SA Rugby acting managing director Andy Marinos has vowed to find the ‘happy middle’ on the issue of the Super 14 expansion.
South Africa has refused to compromise the Currie Cup in favour of an expanded tournament which Australia and New Zealand have proposed would start in March and run through until August.
A Sanzar working committee meets in South Africa next week to thrash out existing issues, with South Africa likely to get their way – particularly because they contribute 65% to the Sanzar broadcasting deal.
Australia are pushing hard for the expansion and seemingly fail to see the sense in trying to protect a provincial competition, while New Zealand are far more sympathetic to the South African situation.
Marinos told New Zealand’s Radio Sport that there was no way they would consider overlapping Super rugby with the Currie Cup, but wasn’t closed to finding a compromise.
‘The competition length is and will continue be problematic,’ Marinos told Radio Sport. “It’s where South Africa and New Zealand have quite a lot of similarity with our Currie Cup and your NPC. We’ve both got vibrant and high quality domestic competitions.
‘We’ve seen over last the four years how the Currie Cup has gone from strength to strength.
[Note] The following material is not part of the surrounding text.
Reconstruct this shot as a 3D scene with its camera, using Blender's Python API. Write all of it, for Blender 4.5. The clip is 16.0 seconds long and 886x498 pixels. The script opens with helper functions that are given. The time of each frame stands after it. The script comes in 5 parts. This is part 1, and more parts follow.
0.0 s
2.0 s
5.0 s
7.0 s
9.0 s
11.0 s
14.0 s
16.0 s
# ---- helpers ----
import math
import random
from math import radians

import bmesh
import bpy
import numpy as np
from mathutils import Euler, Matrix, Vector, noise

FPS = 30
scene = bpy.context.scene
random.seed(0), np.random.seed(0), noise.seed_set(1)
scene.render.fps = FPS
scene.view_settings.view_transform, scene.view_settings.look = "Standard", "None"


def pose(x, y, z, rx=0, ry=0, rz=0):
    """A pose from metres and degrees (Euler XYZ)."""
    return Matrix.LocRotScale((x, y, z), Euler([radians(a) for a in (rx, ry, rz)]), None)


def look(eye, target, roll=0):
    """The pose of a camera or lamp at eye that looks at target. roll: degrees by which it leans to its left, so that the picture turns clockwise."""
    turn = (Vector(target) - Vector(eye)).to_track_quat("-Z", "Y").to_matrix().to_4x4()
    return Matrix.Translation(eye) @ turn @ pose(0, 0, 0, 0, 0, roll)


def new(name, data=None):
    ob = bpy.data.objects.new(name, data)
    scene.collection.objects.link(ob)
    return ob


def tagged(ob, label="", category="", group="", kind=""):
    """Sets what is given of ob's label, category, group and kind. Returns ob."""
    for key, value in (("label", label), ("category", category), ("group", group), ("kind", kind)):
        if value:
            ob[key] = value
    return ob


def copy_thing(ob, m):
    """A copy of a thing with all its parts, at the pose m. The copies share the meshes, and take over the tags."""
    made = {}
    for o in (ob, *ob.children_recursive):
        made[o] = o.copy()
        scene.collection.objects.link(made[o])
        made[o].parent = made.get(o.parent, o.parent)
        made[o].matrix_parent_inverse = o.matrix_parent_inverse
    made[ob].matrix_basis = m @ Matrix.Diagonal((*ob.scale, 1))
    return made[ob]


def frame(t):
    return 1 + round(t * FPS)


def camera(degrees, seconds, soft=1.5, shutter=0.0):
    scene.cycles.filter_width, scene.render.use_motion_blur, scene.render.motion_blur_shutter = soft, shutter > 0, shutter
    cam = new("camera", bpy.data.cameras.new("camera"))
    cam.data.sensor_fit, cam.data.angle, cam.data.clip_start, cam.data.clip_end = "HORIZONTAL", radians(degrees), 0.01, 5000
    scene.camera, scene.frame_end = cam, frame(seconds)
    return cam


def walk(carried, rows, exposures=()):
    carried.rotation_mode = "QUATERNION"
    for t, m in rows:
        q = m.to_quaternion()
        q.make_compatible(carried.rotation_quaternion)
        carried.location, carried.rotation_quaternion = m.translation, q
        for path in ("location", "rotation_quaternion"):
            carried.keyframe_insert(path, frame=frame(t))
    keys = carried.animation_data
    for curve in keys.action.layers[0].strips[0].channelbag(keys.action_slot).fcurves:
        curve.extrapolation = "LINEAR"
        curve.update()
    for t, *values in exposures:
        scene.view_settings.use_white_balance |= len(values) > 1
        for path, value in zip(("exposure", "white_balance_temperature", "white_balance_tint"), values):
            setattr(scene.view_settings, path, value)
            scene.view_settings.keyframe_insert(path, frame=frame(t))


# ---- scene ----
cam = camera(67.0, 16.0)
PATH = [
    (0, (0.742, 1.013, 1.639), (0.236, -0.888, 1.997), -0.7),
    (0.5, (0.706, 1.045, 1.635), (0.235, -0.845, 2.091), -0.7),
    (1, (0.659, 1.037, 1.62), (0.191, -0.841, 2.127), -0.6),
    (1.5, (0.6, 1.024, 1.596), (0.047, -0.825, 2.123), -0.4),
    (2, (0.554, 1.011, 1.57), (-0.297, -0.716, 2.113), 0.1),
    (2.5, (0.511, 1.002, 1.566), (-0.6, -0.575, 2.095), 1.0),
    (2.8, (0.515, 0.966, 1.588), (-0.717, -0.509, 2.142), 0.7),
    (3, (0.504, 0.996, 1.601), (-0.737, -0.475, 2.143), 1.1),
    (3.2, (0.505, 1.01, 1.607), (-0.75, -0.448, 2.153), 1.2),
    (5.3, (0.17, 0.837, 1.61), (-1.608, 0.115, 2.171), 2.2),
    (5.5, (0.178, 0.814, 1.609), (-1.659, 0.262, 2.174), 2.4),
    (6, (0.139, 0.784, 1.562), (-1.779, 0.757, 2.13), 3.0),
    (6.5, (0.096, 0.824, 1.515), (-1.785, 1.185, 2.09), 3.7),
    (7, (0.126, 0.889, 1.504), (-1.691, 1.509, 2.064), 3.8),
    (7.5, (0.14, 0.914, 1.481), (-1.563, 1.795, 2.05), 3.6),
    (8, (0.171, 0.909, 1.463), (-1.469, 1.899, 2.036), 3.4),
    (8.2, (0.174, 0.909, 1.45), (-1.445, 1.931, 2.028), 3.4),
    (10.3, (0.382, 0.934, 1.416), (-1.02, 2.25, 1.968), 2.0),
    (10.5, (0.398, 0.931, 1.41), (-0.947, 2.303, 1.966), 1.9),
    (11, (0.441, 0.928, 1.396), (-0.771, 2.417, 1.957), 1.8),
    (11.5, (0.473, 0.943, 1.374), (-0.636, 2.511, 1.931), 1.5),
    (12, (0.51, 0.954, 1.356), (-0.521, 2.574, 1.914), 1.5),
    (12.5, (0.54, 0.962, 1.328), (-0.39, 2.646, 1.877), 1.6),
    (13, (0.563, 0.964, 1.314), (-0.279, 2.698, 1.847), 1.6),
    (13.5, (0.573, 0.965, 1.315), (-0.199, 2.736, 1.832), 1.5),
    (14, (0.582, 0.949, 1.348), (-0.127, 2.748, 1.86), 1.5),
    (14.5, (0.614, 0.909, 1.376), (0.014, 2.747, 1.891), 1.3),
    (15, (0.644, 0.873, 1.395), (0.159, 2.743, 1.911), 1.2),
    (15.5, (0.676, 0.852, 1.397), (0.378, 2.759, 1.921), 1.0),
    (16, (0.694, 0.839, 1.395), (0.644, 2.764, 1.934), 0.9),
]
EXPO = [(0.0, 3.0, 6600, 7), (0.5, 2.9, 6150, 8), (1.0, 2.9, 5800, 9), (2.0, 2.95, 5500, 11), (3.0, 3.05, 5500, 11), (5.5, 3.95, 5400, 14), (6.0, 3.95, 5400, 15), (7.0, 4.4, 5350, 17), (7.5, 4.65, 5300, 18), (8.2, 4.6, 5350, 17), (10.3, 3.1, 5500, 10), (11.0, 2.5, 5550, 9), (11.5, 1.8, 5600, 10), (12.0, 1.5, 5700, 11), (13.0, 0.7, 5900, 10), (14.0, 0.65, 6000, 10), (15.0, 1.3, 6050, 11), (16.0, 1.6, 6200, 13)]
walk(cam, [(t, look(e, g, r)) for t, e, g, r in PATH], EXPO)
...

We’re trying to fit a Super Rugby competition in and still retain some form of our Currie Cup where all our top players can participate.
‘The Super rugby competition has had huge benefits for all three countries, and that’s why we remain committed to trying to work out a solution to ensure we do have Super rugby.’
Marinos said expansion had ‘inherent risks’ for both South Africa and New Zealand to ‘ensure the integrity and continuation of our domestic competitions’. He added: ‘The happy place is somewhere in the middle where we can continue to have Super rugby and can continue to have that domestic competition which effectively drives the success of any country.’
New Zealand Rugby Union chief executive Steve Tew was understanding of both South Africa and Australia’s position.
‘On one hand of the extreme, you have South Africa who arguably have got enough rugby in their country already, a very strong domestic competition that pays a lot of bills,’ said Tew. ‘On the other, you have Australia who are absolutely desperate for expansion, no domestic competition and are looking for more and more product, for want of a better word.
‘We are trying to negotiate some middle ground and will continue to play that role,’ he said. ‘That’s why our guys are off to South Africa tomorrow morning and that’s why discussions will continue right up to when we go to the broadcasters [in June].’
Marinos scoffed at the suggestion that South Africa was looking to realign itself with European unions, stressing that the Tri-Nations remained a competition his union was committed to.